子供を産んだことのないわたしは驚いた。生まれたばかりの子を前に、もう遠い未来を案じているのだ。
僕にも2人の子供がいて、親として、子供の成長を喜ばしく感じたり、どんどん生意気な口をきくようになってくるのを「鬱陶しいなあ!」なんて嘆いたりしています。
長男の幼稚園の卒園式に出席したとき、僕はなんだか、急にせつなくなってしまって。
ここまで大きくなったのか、という感慨とともに、「ああ、この子は、もう人生で『幼稚園』に戻ることはできないのだな」と思うと、なんだか、ね。
『TIME/タイム』という映画があります。
そのなかでは、時間(=寿命)が売り買いされていて、人は自分の余命を、デジタルで見ることができる。
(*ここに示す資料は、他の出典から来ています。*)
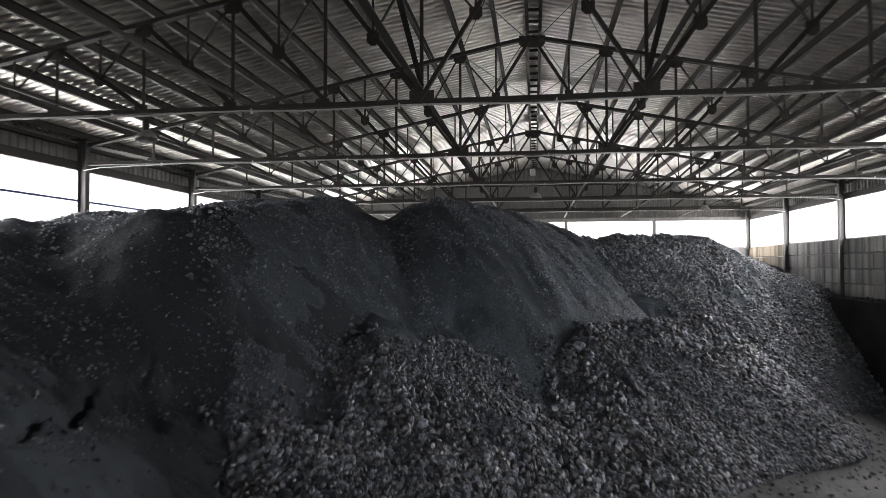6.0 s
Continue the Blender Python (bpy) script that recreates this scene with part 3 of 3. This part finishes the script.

その時間に長短はあるのだけれど、有史以来、死んでいない人間はいないので、時間が有限であることは、みんな平等なのです。
カウントダウンは、進んでいく。
子供をみていると、「死んでしまう運命を背負ったものを、生んでしまった」ことに対して、なんだかちょっと、申し訳なく感じることが、僕にもあるのです。
自分のことは、棚に上げまくって。
だから何ができる、というわけでもないし、人間の歴史というのはその繰り返し、ではあるのだけれど、そういう妄念みたいなものに、とらわれてしまうこともある。
「お母さん、わたし、自分が思うように生きてきて幸せやし、もし一人ぼっちで死ぬようなことがあっても大丈夫やで」
母は、
「そうか、そうやな」
と言い、ふたりでデザートのバニラアイスを食べ終えた。
結局、生まれてきてしまったからには、自分の人生の「決着」みたいなものは、自分でつけるしかない、のですけどね。
1時間で読み終えてしまえるくらいのボリュームではあるのですが、ときどき思い出して読み返したくなる、そんなエッセイ集です。